• **STATED GOAL**:
From the data that follows, print exactly the lines starting at the one containing "# ---- helpers" and ending at the one containing "turn = (Vector(target)"; include both of them and nothing more.

** begin DATASET EXTRACT **

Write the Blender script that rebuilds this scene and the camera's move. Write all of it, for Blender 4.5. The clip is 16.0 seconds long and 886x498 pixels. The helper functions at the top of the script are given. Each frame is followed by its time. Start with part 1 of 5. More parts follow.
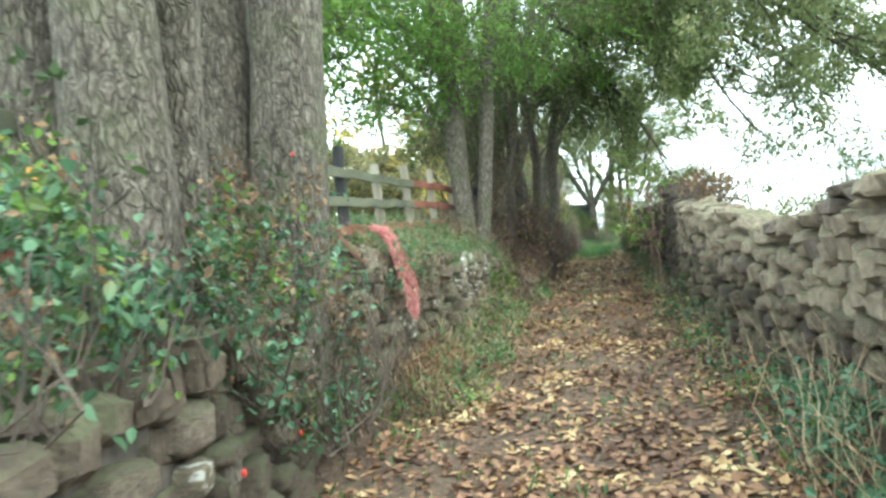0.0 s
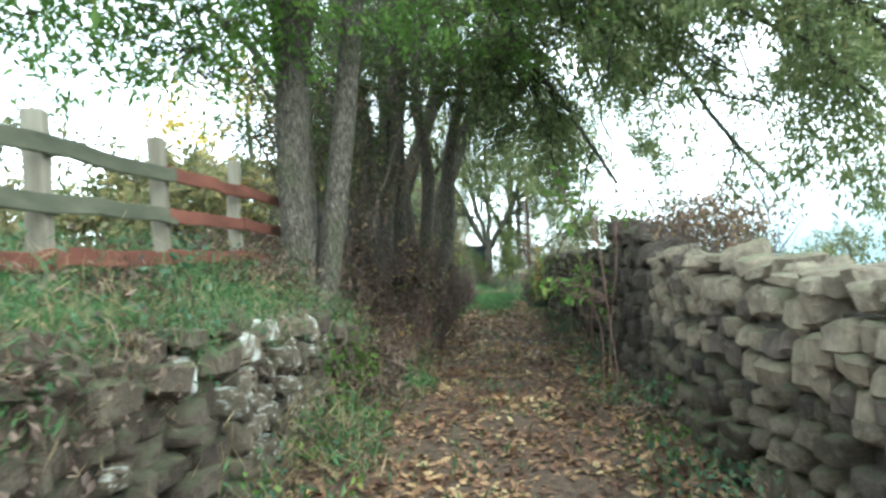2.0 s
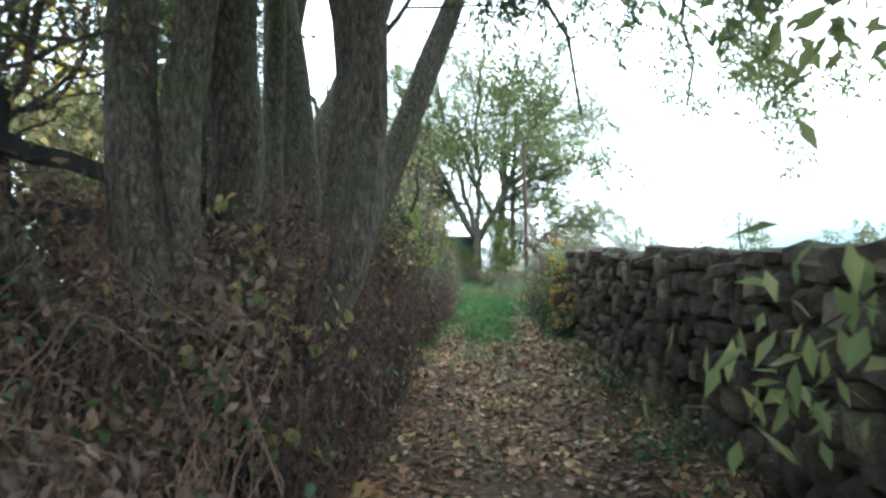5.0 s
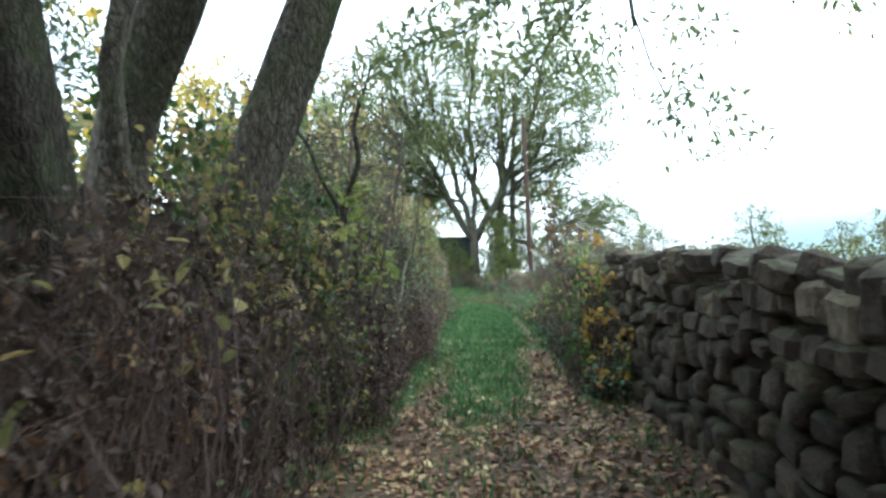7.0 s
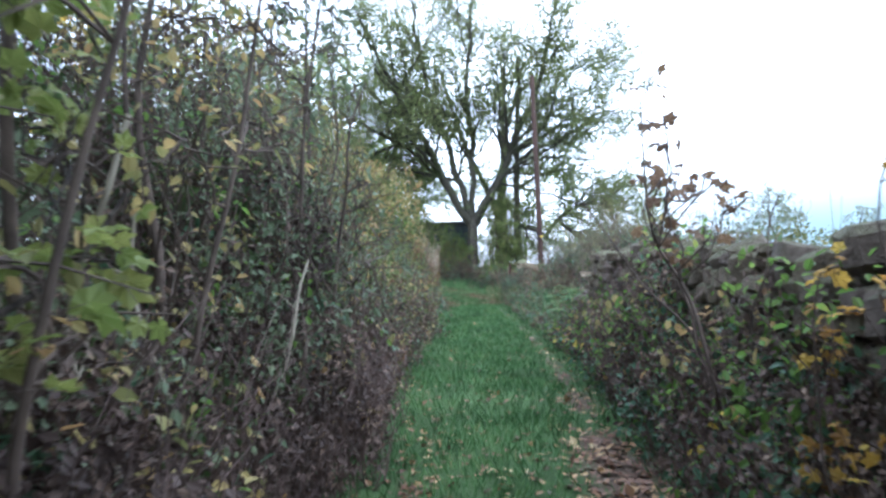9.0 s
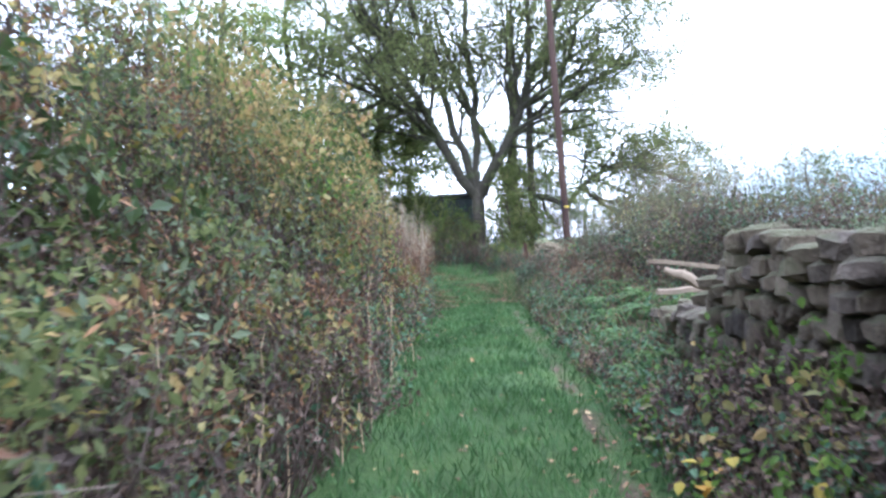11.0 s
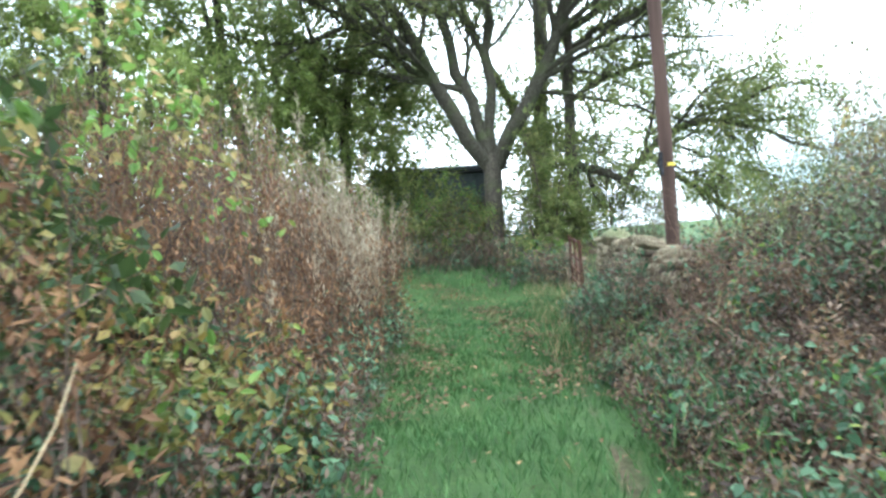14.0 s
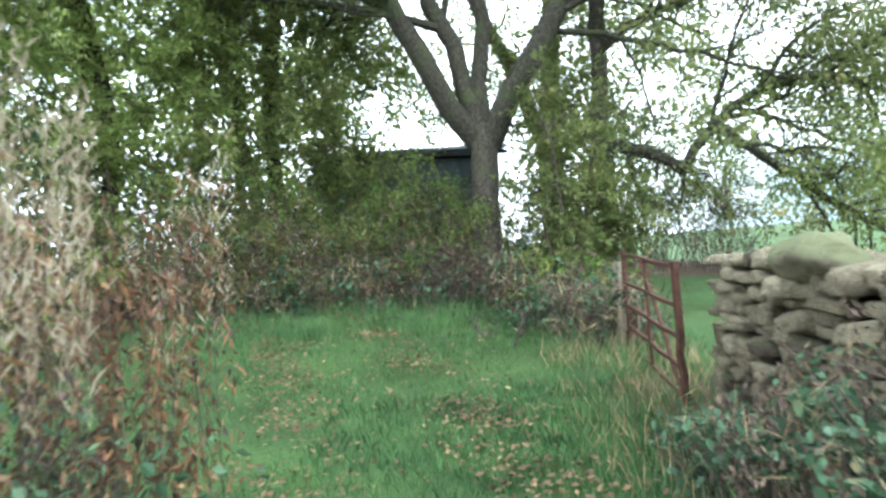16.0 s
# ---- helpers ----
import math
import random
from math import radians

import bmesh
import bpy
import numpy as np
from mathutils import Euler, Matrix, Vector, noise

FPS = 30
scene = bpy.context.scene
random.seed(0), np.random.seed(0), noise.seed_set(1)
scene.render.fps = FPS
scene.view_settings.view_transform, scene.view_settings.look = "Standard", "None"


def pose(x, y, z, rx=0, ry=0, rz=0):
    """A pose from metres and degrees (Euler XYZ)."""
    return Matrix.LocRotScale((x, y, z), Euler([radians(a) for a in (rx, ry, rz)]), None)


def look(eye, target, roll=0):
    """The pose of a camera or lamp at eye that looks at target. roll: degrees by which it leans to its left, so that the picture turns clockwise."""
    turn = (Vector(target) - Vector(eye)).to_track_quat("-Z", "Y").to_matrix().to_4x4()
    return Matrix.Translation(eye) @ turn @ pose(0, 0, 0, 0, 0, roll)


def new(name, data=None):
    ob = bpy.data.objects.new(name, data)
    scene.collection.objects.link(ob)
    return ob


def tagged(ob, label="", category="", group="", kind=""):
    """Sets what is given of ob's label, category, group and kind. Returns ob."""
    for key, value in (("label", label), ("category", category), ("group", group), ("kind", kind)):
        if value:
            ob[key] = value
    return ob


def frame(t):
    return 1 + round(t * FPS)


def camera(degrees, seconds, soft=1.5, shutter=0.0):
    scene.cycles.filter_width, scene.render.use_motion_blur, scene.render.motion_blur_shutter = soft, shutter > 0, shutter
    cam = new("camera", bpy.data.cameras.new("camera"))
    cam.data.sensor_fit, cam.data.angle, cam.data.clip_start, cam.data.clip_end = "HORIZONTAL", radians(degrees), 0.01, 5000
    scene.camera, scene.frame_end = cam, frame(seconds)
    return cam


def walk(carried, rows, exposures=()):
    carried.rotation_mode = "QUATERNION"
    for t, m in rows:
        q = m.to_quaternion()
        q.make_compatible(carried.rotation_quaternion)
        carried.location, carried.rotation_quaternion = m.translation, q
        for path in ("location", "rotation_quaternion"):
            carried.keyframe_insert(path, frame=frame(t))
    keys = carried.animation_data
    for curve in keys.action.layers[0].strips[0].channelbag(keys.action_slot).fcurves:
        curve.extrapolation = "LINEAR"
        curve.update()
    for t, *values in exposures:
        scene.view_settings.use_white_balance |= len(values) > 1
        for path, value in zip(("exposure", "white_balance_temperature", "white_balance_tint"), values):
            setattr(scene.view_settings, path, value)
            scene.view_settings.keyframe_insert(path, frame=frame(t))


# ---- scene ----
cam = camera(63.55, 16.0, soft=2.7, shutter=0.2)
# seconds, x, y, z, pitch, roll, yaw
ROWS = [
    (0.0, -0.000, 0.000, 1.450, 1.01, 6.04, 0.00),
    (0.5, 0.143, 1.154, 1.475, 0.87, 5.77, -2.09),
    (1.0, 0.301, 2.497, 1.534, 1.27, 3.34, -4.86),
    (1.5, 0.561, 3.650, 1.596, 2.33, 4.31, -6.27),
    (2.0, 0.795, 4.858, 1.693, 3.25, 2.65, -8.68),
    (2.5, 1.095, 6.121, 1.754, 2.87, 2.64, -9.55),
    (3.0, 1.341, 7.424, 1.814, 2.62, 2.24, -9.95),
    (3.5, 1.599, 8.721, 1.881, 2.49, 1.39, -9.88),
    (4.0, 1.885, 10.076, 1.948, 2.54, 1.04, -9.84),
    (6.5, 3.269, 15.712, 2.228, 2.39, 2.09, -9.46),
    (7.0, 3.601, 17.078, 2.300, 2.64, 2.63, -9.70),
    (7.5, 3.877, 18.369, 2.376, 2.52, 1.85, -9.87),
    (8.0, 4.184, 19.756, 2.423, 2.51, 2.33, -9.90),
    (8.5, 4.477, 21.181, 2.460, 2.15, 2.18, -9.91),
    (9.0, 4.801, 22.578, 2.505, 1.63, 2.73, -9.84),
    (11.5, 6.760, 30.384, 2.719, -0.22, 4.70, -8.83),
    (12.0, 7.107, 31.994, 2.748, 0.05, 4.61, -9.09),
    (12.5, 7.450, 33.524, 2.766, 0.46, 4.82, -8.96),
    (13.0, 7.749, 35.093, 2.773, 0.62, 5.11, -8.78),
    (13.5, 8.024, 36.655, 2.759, 0.30, 5.18, -8.09),
    (14.0, 8.327, 38.358, 2.737, -0.60, 4.80, -7.80),
    (14.5, 8.637, 40.038, 2.728, -1.08, 4.14, -8.00),
    (15.0, 9.014, 41.732, 2.742, -0.96, 3.68, -8.08),
    (15.5, 9.392, 43.397, 2.765, -0.22, 4.24, -8.40),
    (16.0, 9.737, 45.134, 2.791, 0.19, 4.58, -8.53),
]
walk(cam, [(t, pose(x, y, z, 90 + pitch, roll, yaw)) for t, x, y, z, pitch, roll, yaw in ROWS],
     exposures=[(0.0, 1.76, 5980, -7), (0.6, 1.68, 5930, -8), (1.5, 1.5, 5800, -7), (4.0, 1.54, 5560, -2), (6.5, 1.24, 5650, -2), (9.0, 1.22, 5200, 9), (11.5, 1.48, 5330, 16), (12.5, 1.54, 5430, 12), (13.5, 1.58, 5660, 0), (16.0, 1.66, 5800, 0)])

# ---- world, sun, exposure ----
world = bpy.data.worlds.new("overcast_sky")
scene.world = world
world.use_nodes = True
wn, wl = world.node_tree.nodes, world.node_tree.links
wn.clear()
w_out = wn.new("ShaderNodeOutputWorld")
w_bg = wn.new("ShaderNodeBackground")
w_sky = wn.new("ShaderNodeTexSky")
w_sky.sky_type = "NISHITA"
w_sky.sun_disc = False
w_sky.sun_elevation = radians(38)
w_sky.sun_rotation = radians(60)
w_sky.air_density, w_sky.dust_density, w_sky.ozone_density = 1.0, 3.0, 1.0
w_co = wn.new("ShaderNodeTexCoord")
w_map = wn.new("ShaderNodeMapping")
w_map.inputs["Scale"].default_value = (1.0, 1.0, 3.2)
w_noise = wn.new("ShaderNodeTexNoise")
w_noise.inputs["Scale"].default_value = 2.1
w_noise.inputs["Detail"].default_value = 5.0
w_ramp = wn.new("ShaderNodeValToRGB")
w_ramp.color_ramp.elements[0].position, w_ramp.color_ramp.elements[0].color = 0.34, (0.45, 0.45, 0.45, 1)
w_ramp.color_ramp.elements[1].position, w_ramp.color_ramp.elements[1].color = 0.56, (1, 1, 1, 1)
w_mix = wn.new("ShaderNodeMixRGB")
w_mix.inputs["Color2"].default_value = (13.0, 13.4, 14.0, 1)
wl.new(w_co.outputs["Generated"], w_map.inputs["Vector"])
wl.new(w_map.outputs["Vector"], w_noise.inputs["Vector"])
wl.new(w_noise.outputs["Fac"], w_ramp.inputs["Fac"])
wl.new(w_ramp.outputs["Color"], w_mix.inputs["Fac"])
wl.new(w_sky.outputs["Color"], w_mix.inputs["Color1"])
# a clearer, bluish strip of sky low over the right-hand field
w_sep = wn.new("ShaderNodeSeparateXYZ")
wl.new(w_co.outputs["Generated"], w_sep.inputs["Vector"])
w_low = wn.new("ShaderNodeMapRange")
w_low.interpolation_type = "SMOOTHSTEP"
w_low.inputs["From Min"].default_value, w_low.inputs["From Max"].default_value = 0.22, 0.02
wl.new(w_sep.outputs["Z"], w_low.inputs["Value"])
w_east = wn.new("ShaderNodeMapRange")
w_east.interpolation_type = "SMOOTHSTEP"
w_east.inputs["From Min"].default_value, w_east.inputs["From Max"].default_value = 0.3, 0.6
wl.new(w_sep.outputs["X"], w_east.inputs["Value"])
w_mul = wn.new("ShaderNodeMath")
w_mul.operation = "MULTIPLY"
wl.new(w_low.outputs["Result"], w_mul.inputs[0])
wl.new(w_east.outputs["Result"], w_mul.inputs[1])
w_strip = wn.new("ShaderNodeMixRGB")
w_strip.inputs["Color2"].default_value = (2.1, 2.75, 3.05, 1)
wl.new(w_mul.outputs["Value"], w_strip.inputs["Fac"])
wl.new(w_mix.outputs["Color"], w_strip.inputs["Color1"])
wl.new(w_strip.outputs["Color"], w_bg.inputs["Color"])
w_bg.inputs["Strength"].default_value = 0.15
wl.new(w_bg.outputs["Background"], w_out.inputs["Surface"])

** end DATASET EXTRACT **

• **EXERCISE OUTPUT**:
# ---- helpers ----
import math
import random
from math import radians

import bmesh
import bpy
import numpy as np
from mathutils import Euler, Matrix, Vector, noise

FPS = 30
scene = bpy.context.scene
random.seed(0), np.random.seed(0), noise.seed_set(1)
scene.render.fps = FPS
scene.view_settings.view_transform, scene.view_settings.look = "Standard", "None"


def pose(x, y, z, rx=0, ry=0, rz=0):
    """A pose from metres and degrees (Euler XYZ)."""
    return Matrix.LocRotScale((x, y, z), Euler([radians(a) for a in (rx, ry, rz)]), None)


def look(eye, target, roll=0):
    """The pose of a camera or lamp at eye that looks at target. roll: degrees by which it leans to its left, so that the picture turns clockwise."""
    turn = (Vector(target) - Vector(eye)).to_track_quat("-Z", "Y").to_matrix().to_4x4()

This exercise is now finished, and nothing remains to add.